### Problem statement:
Using the listing below, copy exactly the lines from the one containing "finishes the script." to the one containing "drop.matrix_world = GLASS_FRAME", both lines included, and no others.

### Data records:
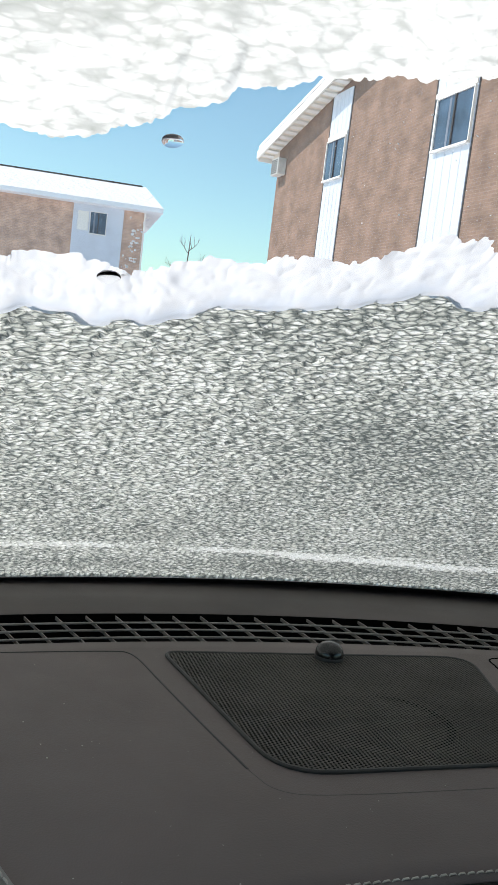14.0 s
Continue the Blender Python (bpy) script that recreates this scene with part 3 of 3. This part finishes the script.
crust("ice_crust", steps(-0.46, 0.62, 361), lambda u: -0.012, lambda u: ridge_foot(u) + 0.0005, 190, 0.0025, M_ICE, "thin grey-white thawing crust of ice grains on the windscreen", 0.002, 0.006)
ridge = crust("snow_ridge", US, lambda u: ridge_foot(u) - 0.0006, ridge_top, 34, 0.0042, M_SNOW, "thick white ridge of loose snow with a shaded bluish foot across the windscreen", 0.0012, 0.018, 0.03, (ridge_base, lambda u: ridge_line(u) - 0.004))
# bluish shading along the ridge's foot, put into the snow's colour
shade_at = ridge.data.attributes.new("foot_shade", "FLOAT", "POINT")
for q, d in zip(ridge.data.vertices, shade_at.data):
    u, w = q.co.x, q.co.y - 0.27 * q.co.x ** 2
    d.value = max(0.0, min(1.0, 1.0 - (w - ridge_base(u)) / (0.011 + 0.008 * fractal(u, w, 0.009, 3, 71.0)))) ** 1.5
crust("upper_snow", US, upper_edge, lambda u: 0.86, 60, 0.0016, M_UPPER, "white sheet of snow on the upper windscreen", 0.0006, 0.024, 0.02, (lambda u: upper_base(u) + 0.003, lambda u: 0.855))

for u, w, a, b, tilt in ((-0.2393, 0.6775, 0.0027, 0.0027, 10), (-0.2445, 0.6065, 0.0038, 0.0046, 0)):
    drop = part("water_drop", lathe([(0, 0), (1, 0), (0.97, 0.25), (0.86, 0.52), (0.6, 0.8), (0.3, 0.95), (0, 1.0)], 24), clear_water("melt_water"), None, "", True)
    tagged(drop, "clear drop of melt water on the glass", "water drop", "drops on the glass")
    drop.matrix_world = GLASS_FRAME @ Matrix.Translation(on_glass(u, w, -0.0008)) @ pose(0, 0, 0, 0, 0, tilt) @ Matrix.Diagonal((a, b, 0.0007, 1))

# crumbs of snow stuck to the clear strip
rnd = random.Random(5)
bm = bmesh.new()
spots = [(-0.2400 + rnd.gauss(0, 0.0010), rnd.uniform(0.606, 0.640), rnd.uniform(0.00015, 0.0006)) for _ in range(44)]
spots += [(rnd.uniform(-0.20, -0.08), rnd.uniform(0.655, 0.715), rnd.uniform(0.00012, 0.00032)) for _ in range(60)]
for u, w, r in spots:
    m = Matrix.Translation(on_glass(u, w, 0.0006)) @ Matrix.Diagonal((rnd.uniform(0.7, 1.4), rnd.uniform(0.7, 1.6), 0.6, 1))
    bmesh.ops.create_icosphere(bm, subdivisions=1, radius=r, matrix=m)
crumbs = part("snow_crumbs", bm, M_SNOW)
crumbs.matrix_world = GLASS_FRAME
tagged(crumbs, "small crumbs of snow stuck to the clear strip of glass", "snow", kind="stuff")

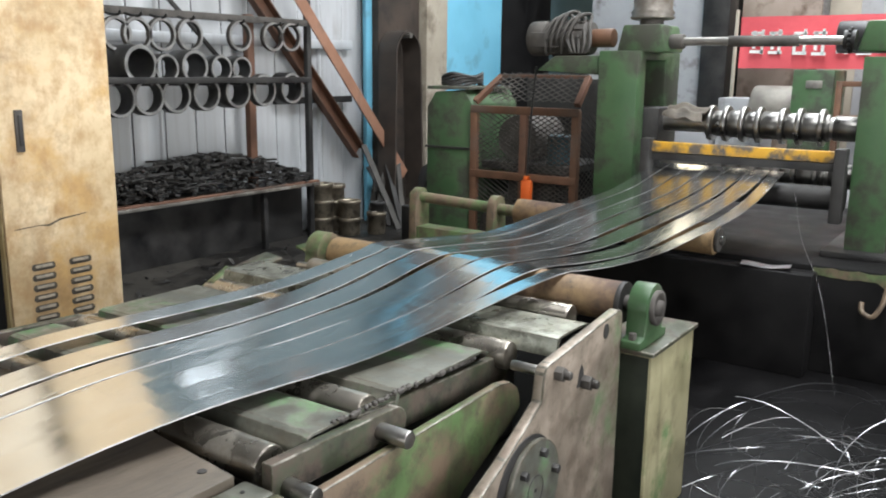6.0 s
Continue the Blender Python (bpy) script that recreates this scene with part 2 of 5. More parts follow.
    roll=mat("oiled_roller_steel", (0.30, 0.275, 0.235), (0.52, 0.48, 0.42), 7, (0.2, 0.36), 0.95, 0.1, stain=(0.10, 0.085, 0.06), stain_at=0.6),
    rollbrown=mat("tan_coated_roller", (0.145, 0.092, 0.046), (0.29, 0.195, 0.098), 6, (0.4, 0.6), 0, 0.2, stain=(0.09, 0.055, 0.04), stain_at=0.54, grime=(0.05, 0.042, 0.033), grime_at=0.62, grime_scale=18),
    wood=mat("greasy_table_board", (0.050, 0.041, 0.032), (0.148, 0.120, 0.092), 5.0, (0.34, 0.6), 0, 0.3, grime=(0.135, 0.095, 0.075), grime_at=0.64, grime_scale=4, stretch=(0.6, 1.5, 1), streak=(0.05, 0.043, 0.035), streak_at=0.65, run=(3, 30, 1),
             stain=(0.062, 0.054, 0.042), stain_at=0.56, stain_scale=2.6, stain_rough=0.4, fine=45),
    woodred=mat("reddish_board_edge", (0.17, 0.09, 0.07), (0.30, 0.175, 0.14), 4, (0.55, 0.8), 0, 0.35, stretch=(0.4, 3, 1)),
    red=mat("orange_red_drum_paint", (0.52, 0.045, 0.018), (0.70, 0.078, 0.03), 2.5, (0.28, 0.42), 0, 0.08, stretch=(1, 1, 2.4),
            grime=(0.30, 0.05, 0.025), grime_at=0.63, grime_scale=11, streak=(0.20, 0.035, 0.02), streak_at=0.66, run=(4, 4, 40), stain=(0.055, 0.020, 0.015), stain_at=0.605, stain_scale=3.4, stain_rough=0.6),
    smear=mat("black_oil_smear", (0.035, 0.016, 0.013), (0.11, 0.035, 0.024), 30, (0.4, 0.6), 0, 0.1),
    red_dark=mat("rubbed_drum_ring", (0.07, 0.045, 0.038), (0.20, 0.10, 0.075), 14, (0.5, 0.7), 0, 0.2),
    yellow=mat("chipped_yellow_paint", (0.50, 0.26, 0.02), (0.62, 0.35, 0.03), 8, (0.4, 0.6), 0, 0.2, stain=(0.10, 0.085, 0.07), stain_at=0.52, stain_scale=9),
    brass=mat("tarnished_brass", (0.17, 0.145, 0.11), (0.40, 0.35, 0.275), 10, (0.34, 0.55), 0.75, 0.15, grime=(0.06, 0.05, 0.04), grime_at=0.6, grime_scale=22),
    hot=mat("hazard_orange_plastic", (0.80, 0.13, 0.02), (0.90, 0.19, 0.04), 10, (0.4, 0.5), 0, 0.05),
    skyblue=mat("sky_blue_panel", (0.14, 0.42, 0.58), (0.19, 0.52, 0.70), 2, (0.4, 0.6), 0, 0.05, stain=(0.14, 0.34, 0.46), stain_at=0.62),
    banner=mat("red_banner_cloth", (0.60, 0.075, 0.09), (0.72, 0.12, 0.14), 3, (0.7, 0.9), 0, 0.2),
    white=mat("white_paint", (0.7, 0.7, 0.68), (0.82, 0.82, 0.8), 5, (0.5, 0.7), 0, 0.1),
    cream=mat("dull_cream_column", (0.32, 0.28, 0.22), (0.50, 0.45, 0.37), 2, (0.6, 0.8), 0, 0.2, stain=(0.2, 0.17, 0.13), stain_at=0.6),
    cloth=mat("oily_rag", (0.05, 0.043, 0.035), (0.15, 0.13, 0.105), 12, (0.8, 0.95), 0, 0.5),
    rubble=mat("dark_scrap_bars", (0.014, 0.014, 0.014), (0.05, 0.047, 0.044), 14, (0.5, 0.8), 0.1, 0.4),
    tin=mat("dirty_tinplate", (0.2, 0.18, 0.16), (0.42, 0.40, 0.37), 9, (0.25, 0.5), 0.8, 0.1, stain=(0.10, 0.08, 0.06), stain_at=0.58),
    umber=mat("umber_painted_steel", (0.028, 0.021, 0.017), (0.075, 0.055, 0.043), 3, (0.5, 0.75), 0, 0.2, stain=(0.03, 0.026, 0.024), stain_at=0.58),
    belt=mat("worn_leather_belt", (0.030, 0.023, 0.019), (0.068, 0.053, 0.043), 7, (0.55, 0.8), 0, 0.3),
    pot=mat("rusty_pot", (0.06, 0.025, 0.018), (0.13, 0.055, 0.04), 12, (0.6, 0.8), 0, 0.3),
    sky_win=glow("daylight_beyond_window", (0.84, 0.93, 1.0), 4.4),
    warm_win=glow("sunlit_yard_beyond_window", (1.0, 0.88, 0.66), 1.5),
    roof=mat("dark_roof_sheet", (0.20, 0.205, 0.21), (0.30, 0.305, 0.31), 2, (0.5, 0.7), 0.1, 0.1),
    dim_win=glow("dull_daylight_beyond_dusty_window", (0.84, 0.93, 1.0), 2.7),
    gold_win=glow("warm_sky_beyond_window", (1.0, 0.89, 0.66), 5.0),
    rooflight=glow("roof_light_sheet", (0.92, 0.97, 1.0), 4.5),
)

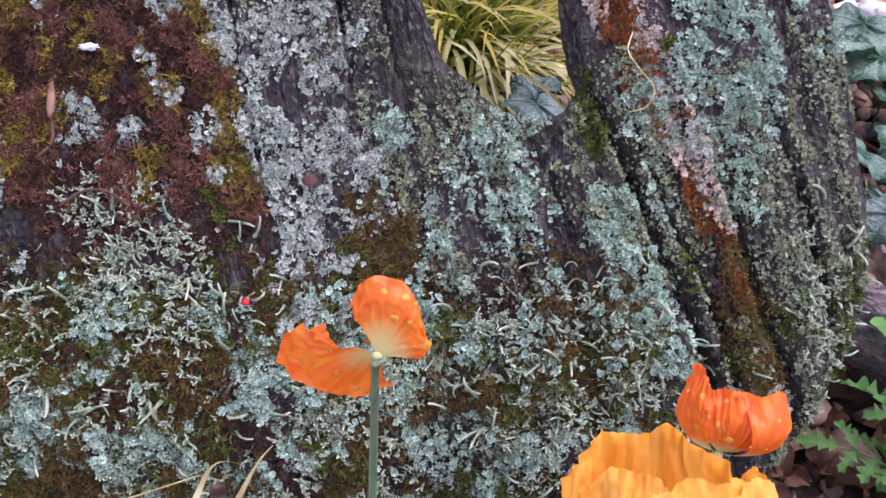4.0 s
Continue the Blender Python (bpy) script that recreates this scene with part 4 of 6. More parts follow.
grow("red_moss", FUZZ, d_red, 300000, 101, 0.0012, 0.0028, M_MOSSRED, "red-brown moss carpet on the weathered timber", "moss", 0.7, 0.0, 0.011)
grow("dark_moss", FUZZ, d_under, 220000, 114, 0.001, 0.0022, M_MOSSDARK, "dark purple-brown moss under the red moss", "moss", 0.7, 0.0, 0.007)
grow("golden_moss", FUZZ, d_gold, 160000, 102, 0.0013, 0.0032, M_MOSSGOLD, "yellow-green moss streaks along the timber", "moss", 0.6)
grow("green_moss", FUZZ, d_green, 110000, 103, 0.0015, 0.0035, M_MOSSGREEN, "deep green moss cushions on the timber", "moss")
grow("brown_moss", FUZZ, d_brown, 140000, 104, 0.0014, 0.0032, M_MOSSBROWN, "olive-brown moss patch on the timber", "moss")
grow("rust_moss", FUZZ, d_rust, 130000, 105, 0.0012, 0.0026, M_MOSSRUST, "rust-orange rotten wood and moss in a groove", "moss")
grow("pale_lichen", FLAKES, d_pale, 330000, 106, 0.001, 0.0034, M_LICHPALE, "pale grey leafy lichen crust on the timber", "lichen", 0.8, 0.0, 0.013, 0.62)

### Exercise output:
Continue the Blender Python (bpy) script that recreates this scene with part 3 of 3. This part finishes the script.
crust("ice_crust", steps(-0.46, 0.62, 361), lambda u: -0.012, lambda u: ridge_foot(u) + 0.0005, 190, 0.0025, M_ICE, "thin grey-white thawing crust of ice grains on the windscreen", 0.002, 0.006)
ridge = crust("snow_ridge", US, lambda u: ridge_foot(u) - 0.0006, ridge_top, 34, 0.0042, M_SNOW, "thick white ridge of loose snow with a shaded bluish foot across the windscreen", 0.0012, 0.018, 0.03, (ridge_base, lambda u: ridge_line(u) - 0.004))
# bluish shading along the ridge's foot, put into the snow's colour
shade_at = ridge.data.attributes.new("foot_shade", "FLOAT", "POINT")
for q, d in zip(ridge.data.vertices, shade_at.data):
    u, w = q.co.x, q.co.y - 0.27 * q.co.x ** 2
    d.value = max(0.0, min(1.0, 1.0 - (w - ridge_base(u)) / (0.011 + 0.008 * fractal(u, w, 0.009, 3, 71.0)))) ** 1.5
crust("upper_snow", US, upper_edge, lambda u: 0.86, 60, 0.0016, M_UPPER, "white sheet of snow on the upper windscreen", 0.0006, 0.024, 0.02, (lambda u: upper_base(u) + 0.003, lambda u: 0.855))

for u, w, a, b, tilt in ((-0.2393, 0.6775, 0.0027, 0.0027, 10), (-0.2445, 0.6065, 0.0038, 0.0046, 0)):
    drop = part("water_drop", lathe([(0, 0), (1, 0), (0.97, 0.25), (0.86, 0.52), (0.6, 0.8), (0.3, 0.95), (0, 1.0)], 24), clear_water("melt_water"), None, "", True)
    tagged(drop, "clear drop of melt water on the glass", "water drop", "drops on the glass")
    drop.matrix_world = GLASS_FRAME @ Matrix.Translation(on_glass(u, w, -0.0008)) @ pose(0, 0, 0, 0, 0, tilt) @ Matrix.Diagonal((a, b, 0.0007, 1))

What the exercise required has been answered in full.